Да, в том и прелесть книги: не могу представить себе такого читателя, который не нашел бы в ней для себя что-то новое, чего он не знал прежде. При чтении тебя бросает, как на море в шторм, из одной темы в другую, от рассказа о Смоктуновском или Ширвиндте к заметкам о тайнах режиссерского метода самого Житинкина, от восхищения вечной молодостью Гурченко и ее энергией - до признания в ненависти к шоппингу и, тут же, захватывающего описания любимых магазинов мира. От восторга перед волшебством актерского мастерства - до почти детского изумления мелкими театральными дрязгами, которые так успешно соседствуют с высоким искусством… Автор как умелый кинооператор все время переключает фокус нашего зрения с общего плана на сверхкрупный, или вдруг вовсе сосредоточится на какой-то совсем незначительной детали, которая потом займет свое законное место в общей мозаике этой ненормальной во всех отношениях книги, вышедшей в издательстве АСТ. В ее прихотливом ритме перед читателем пройдет панорама ее героев: Людмила Касаткина и Маргарита Терехова, Всеволод Якут и Людмила Гурченко, Александр Ширвиндт и Иннокентий Смоктуновский, Валентина Талызина и Николай Фоменко, Андрей Тарковский с его фильмами и Олег Табаков с его театрами, Теннесси Уильямс и Альбер Камю…

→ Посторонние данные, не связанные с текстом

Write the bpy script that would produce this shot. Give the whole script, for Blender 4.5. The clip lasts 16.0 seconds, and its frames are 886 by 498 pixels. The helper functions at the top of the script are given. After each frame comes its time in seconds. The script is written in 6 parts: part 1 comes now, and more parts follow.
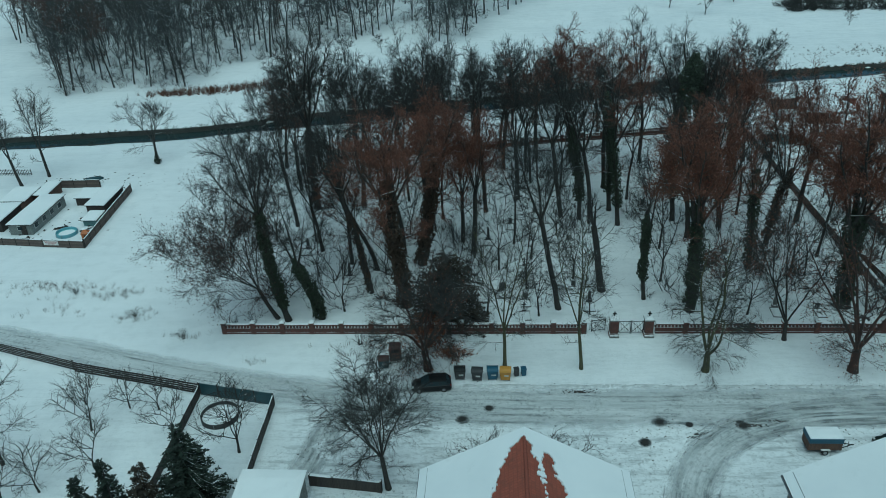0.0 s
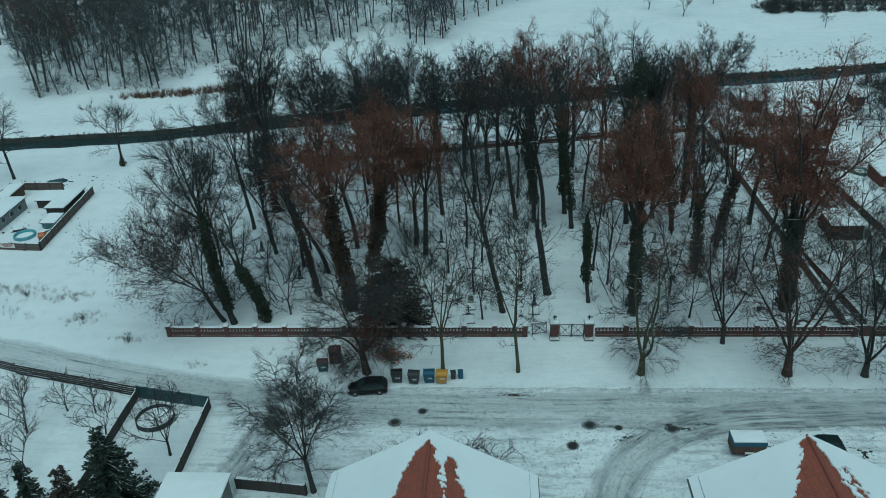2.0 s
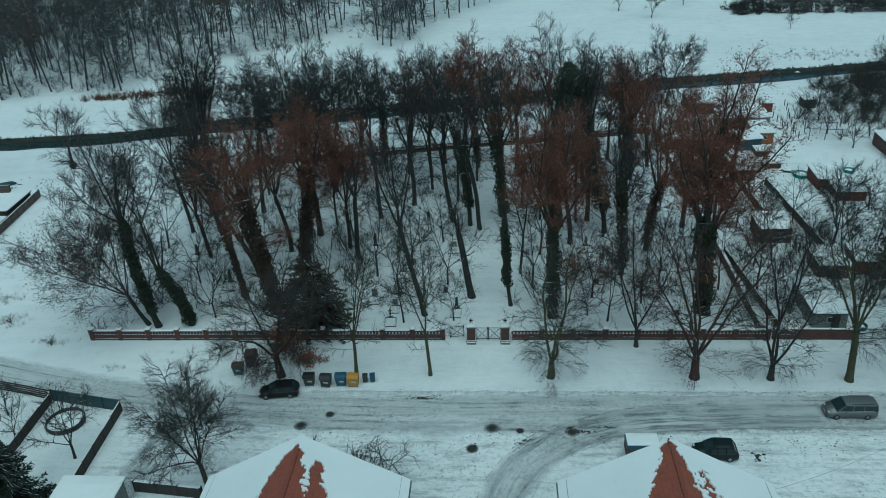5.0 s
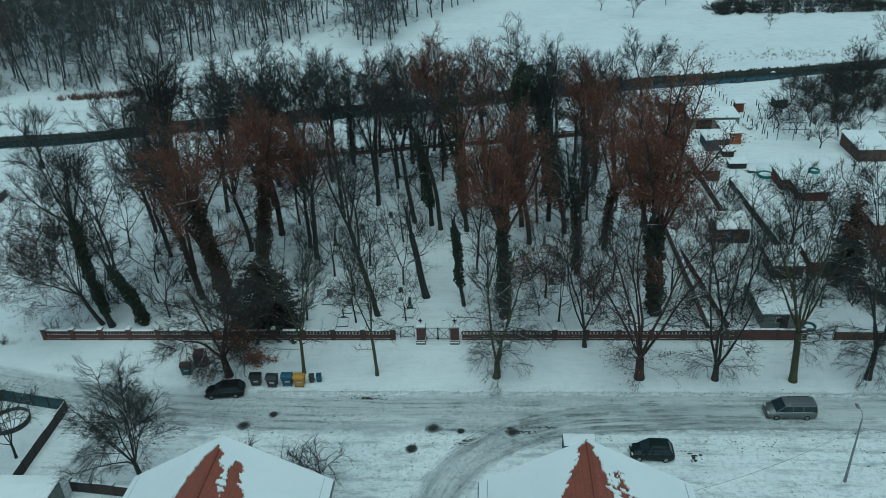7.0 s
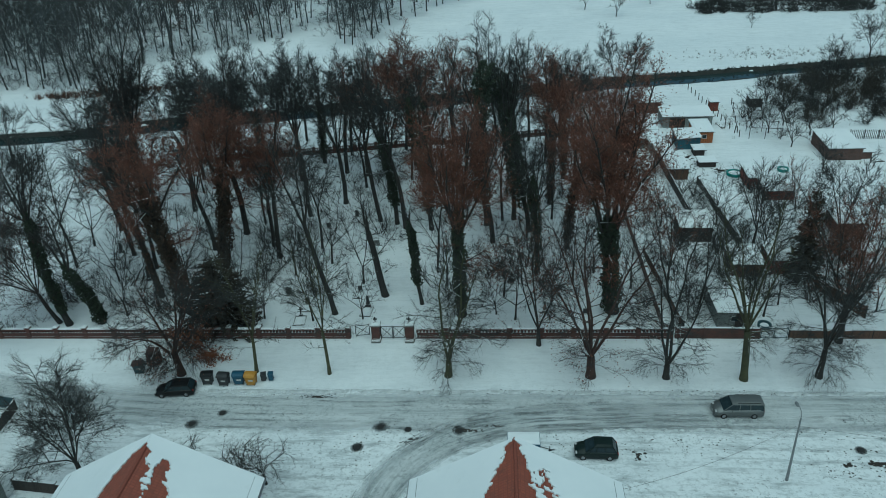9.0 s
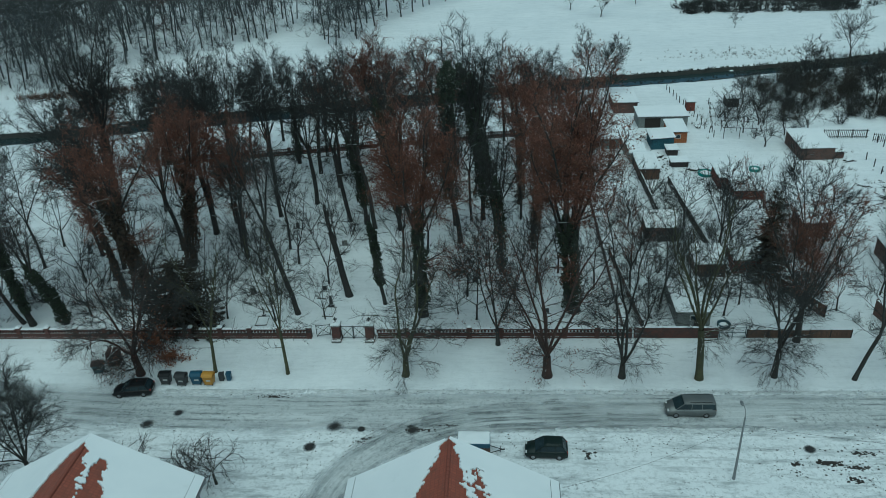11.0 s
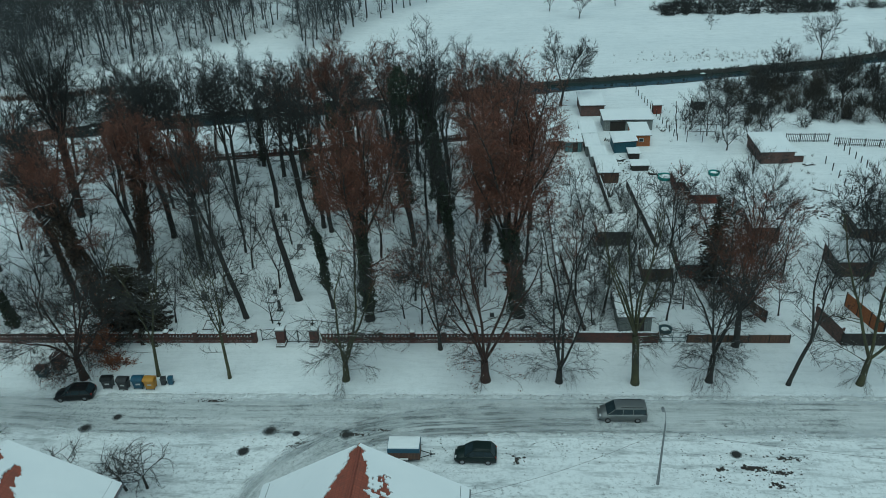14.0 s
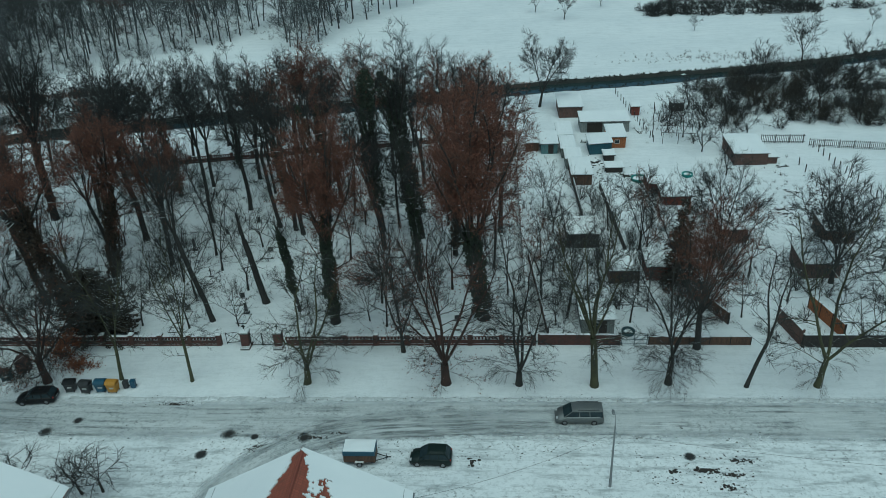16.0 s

С разрешения автора мы публикуем фрагмент книги "Приключения режиссера" - отрывок из главы, посвященной Иннокентию Смоктуновскому.
Все отзывались о нем с долей фамильярности: "Наш Кеша - гений!". О своей гениальности Смоктуновский говорил как о будничном факте. Он поделился, что как-то министр культуры Фурцева пришла в театр и от избытка чувств стала восклицать: "Иннокентий Михайлович, ну вы такой артист! Мы прямо на вас молимся!" А Смоктуновский спокойно посмотрел на нее и с достоинством ответил: "И правильно делаете!". Знал себе цену, прекрасно понимал, кто он в искусстве…
Есть темперамент физический, а есть темперамент мысли, им мало кто из актеров обладает. У Смоктуновского он был. Люблю артистов-интеллектуалов и с распространенным трюизмом - "Чем глупее актер, тем лучше" - категорически не согласен.
Смоктуновский был по своей природе мистиком. Считал, что Бог подарил ему шанс остаться в искусстве, когда помог бежать из плена во время войны. Выходя на сцену, он священнодействовал. Некоторые актеры в щелочку подглядывают за зрителями, кто-то травит анекдоты и через секунду замечательно играет. К Смоктуновскому нельзя было подойти перед спектаклем. Помню, он, как старый еврейский портной, щупал занавес - это был его магический переход, так он настраивался, никого уже не слышал, не видел, в тот момент вел себя как лунатик. Казалось бы, ничего в нем не менялось, выходил на сцену без грима, но это был другой человек.
Его пластика рождалась органично. Говорил: "Поворот головы - уже мизансцена". Источал магнетизм: "Это я втягиваю в воронку зал, а не зал - меня". Любил поиграть спиной, плечом, потом вдруг - резкий поворот лицом в зал, молния из глаз.
Он был страшным самоедом, часто сокрушался: "Сегодня голос почему-то не летит на балкон, будто во мне что-то сломалось. Я сыграл неудачный спектакль". Правда, зритель этого не замечал, зал всегда сидел затаив дыхание. Тогда работали без микрофонов, каждый спектакль Смоктуновский играл как последний. Сомневался: "Не знаю, сыграю ли в следующий раз. Вдруг завтра не проснусь?"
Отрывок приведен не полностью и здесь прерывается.